Short task
Select every line below containing the word "with".

Source material

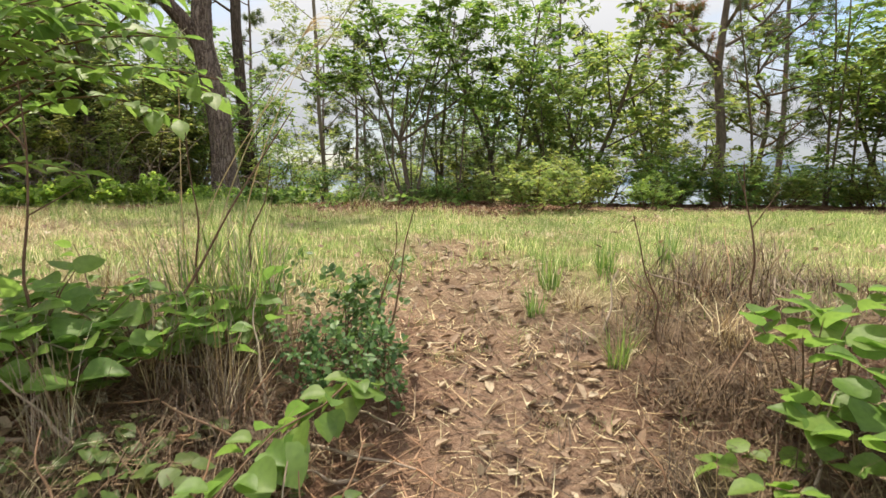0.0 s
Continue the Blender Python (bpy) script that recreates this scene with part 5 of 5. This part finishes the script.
# large round leaves and straw by the mouth of the trail
kud = thing("creeper", "creeping plant with large round bright green leaves", "creeper")
kud.matrix_basis = pose(-0.42, 9.4, land(-0.42, 9.4))
rnd = random.Random(9)
for q in ((-0.2, 0.15, 0.25), (0.25, 0.1, 0.3), (0.05, -0.3, 0.2), (0.4, -0.1, 0.12), (-0.35, -0.15, 0.12)):
    leafy(kud, arch((0, 0, -0.02), q, 0.1), 0.005, 6, KUDZU, rnd, 0.8, drop=0.2)
for x, y, n, k in ((-1.4, 8.6, 3, 0.55), (-1.15, 8.75, 2, 0.5), (-0.1, 9.85, 5, 1.05), (0.4, 9.6, 4, 0.9)):
    ob = thing("creeper", "low creeping plant with yellow-green round leaves on litter", "creeper", "creepers at the mouth of the trail")
    ob.matrix_basis = pose(x, y, land(x, y) - 0.01)
    for i in range(n):
        a = i * 6.28 / n + rnd.uniform(-0.4, 0.4)
        leafy(ob, arch((0, 0, 0), (0.2 * k * math.cos(a), 0.2 * k * math.sin(a), rnd.uniform(0.04, 0.2) * k), 0.05, 4), 0.004, 4, KUDZU, rnd, 0.95 * k, start=0.4)
for x, y, i, s in ((-1.0, 9.65, 1, 0.9), (-0.75, 9.5, 1, 0.9), (-0.6, 9.8, 0, 0.8), (-1.25, 9.5, 1, 0.7), (0.2, 9.6, 1, 0.9), (1.2, 9.3, 0, 0.8)):
    place(dry_clump[i], x, y, rnd.uniform(0, 360), s)
lying("dry_stalk", "pale dry bent stalk", [(-1.1, 9.75), (-1.0, 9.8, 0.25), (-0.85, 9.9, 0.42)], 0.012, DEADWOOD)

# ---- weeds on the bank where the trail comes up ----
rnd = random.Random(40)
TIPS = ((-0.95, 2.15, 1.05), (-0.8, 2.3, 0.95), (-0.7, 2.4, 0.82), (-1.0, 2.2, 0.8), (-1.15, 2.05, 1.0), (-0.75, 2.3, 1.15), (-1.2, 2.3, 1.2))
br = thing("overhanging_branch", "shrub with a long overhanging branch of broad leaves", "shrub")
br.matrix_basis = pose(-1.95, 2.6, land(-1.95, 2.6) - 0.03)
leafy(br, [(0, 0, 0), (0.05, 0, 0.35), (0.0, 0.0, 0.7), (0.1, -0.05, 1.15)], 0.018, 0, OAK, rnd)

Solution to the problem
Continue the Blender Python (bpy) script that recreates this scene with part 5 of 5. This part finishes the script.
kud = thing("creeper", "creeping plant with large round bright green leaves", "creeper")
    ob = thing("creeper", "low creeping plant with yellow-green round leaves on litter", "creeper", "creepers at the mouth of the trail")
br = thing("overhanging_branch", "shrub with a long overhanging branch of broad leaves", "shrub")